The implications of these ideas are staggering - iron stars have probably been around for a long time, and an external arc-powered star could "burn" for trillions of years.

Warning: may contain nuts

Sadly, many proponents of some of these more maverick models are also fans of Velikovsky, believe aliens influenced ancient societies, and other such cobblers, so it's very tempting to dismiss things without evaluating them properly.


  1. Disney, M. J. "Modern Cosmology: Science or Folktale?", Am. Sci. 95:5 p383, September 2007.
  2. Silk, J. "Will we ever know what dark matter is?", Cosmos on Nautilus, February 2017. A fairly typical article, by an Oxford cosmologist.
  3. A graph of the brightness of a supernova over time will show a characteristic decay curve. There is an observed change in the rate of this decay with distance, for a particular sub-group of supernovæ known as Type 1A, which are assumed to decay at a standardised rate proportional to their brightness.
  4. Moffat, J. W. "Reinventing Gravity". 288p hardcover, 24cm. Smithsonian, 2008.
  5. Wolf, E. "Non-cosmological redshifts of spectral lines", Nature 326 p363-365, March 1987.
  6. Jastrzebski, W. J. "Gravitation Demystified" (unpublished thesis in progress). RationalWiki, 2011.
  7. Lerner, E. J., Falomo, R., Scarpa, R. "UV surface brightness of galaxies from the local universe to z ~5", Int. J. Mod. Phys. D, 23:6, 1450058, May 2014. DOI 10.1142/S0218271814500588.
  8. Lerner, E. J. "Evidence for a Non-Expanding Universe: Surface Brightness Data From HUDF", AIP Conf.
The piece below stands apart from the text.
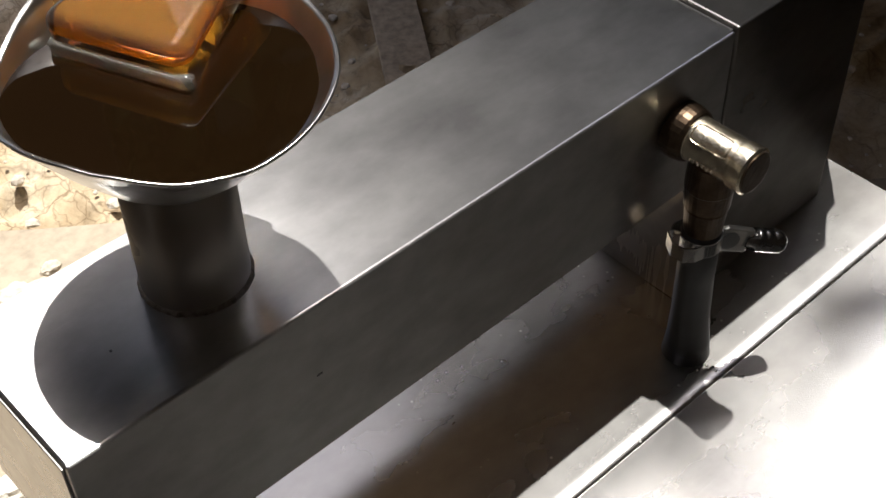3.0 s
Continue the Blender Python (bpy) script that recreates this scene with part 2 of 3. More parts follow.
def tube(points, r, n=16, bm=None, caps=True, radii=None):
    """A round bar along a line of points."""
    bm = bm or bmesh.new()
    pts = [Vector(p) for p in points]
    rings = []
    side = None
    for i, p in enumerate(pts):
        d = (pts[min(i + 1, len(pts) - 1)] - pts[max(i - 1, 0)]).normalized()
        if side is None:
            side = d.orthogonal().normalized()
        side = (side - d * side.dot(d)).normalized()
        up = d.cross(side)
        rr = radii[i] if radii else r
        rings.append([bm.verts.new(p + side * rr * math.cos(2 * math.pi * k / n) + up * rr * math.sin(2 * math.pi * k / n)) for k in range(n)])
    for a, b in zip(rings, rings[1:]):
        for k in range(n):
            bm.faces.new((a[k], a[(k + 1) % n], b[(k + 1) % n], b[k]))
    if caps:
        bm.faces.new(rings[0][::-1])
        bm.faces.new(rings[-1])
    return bm


# ---- ground ----
GZ = -1.19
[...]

Proc. 822 p60-74, March 2006.
  9. Lerner, E. J. "Plasma Model of the Microwave Background", Laser and Particle Beams 6 p456-469, 1988.
  10. Lerner, E. J. "Radio Absorption by the Intergalactic Medium,", ApJ 361 p63-68, Septemper 1990.
  11. Bostick, W. H., "Experimental Study of Plasmoids", Electromagnetic Phenomena in Cosmical Physics, Proceedings from IAU Symposium no. 6, ed. Lehnert, B. p87. Cambridge University Press, 1958.
  12. Peratt, A. L.; Green, J. C., "On the evolution of interacting, magnetized, galactic plasmas". Astrophysics and Space Science 91:1 p19-33, March 1983.
  13. Pietronero, L.; Coleman, P. H. "The fractal structure of the universe", Physics Reports 213:6 p311-389, May 1992.
  14. Manuel, O. List of papers.

"The discovery of truth is prevented more effectively, not by the false appearance things present and which mislead into error, not directly by weakness of the reasoning powers, but by preconceived opinion." - Schopenhauer, Counsels and Maxims, Vol. II.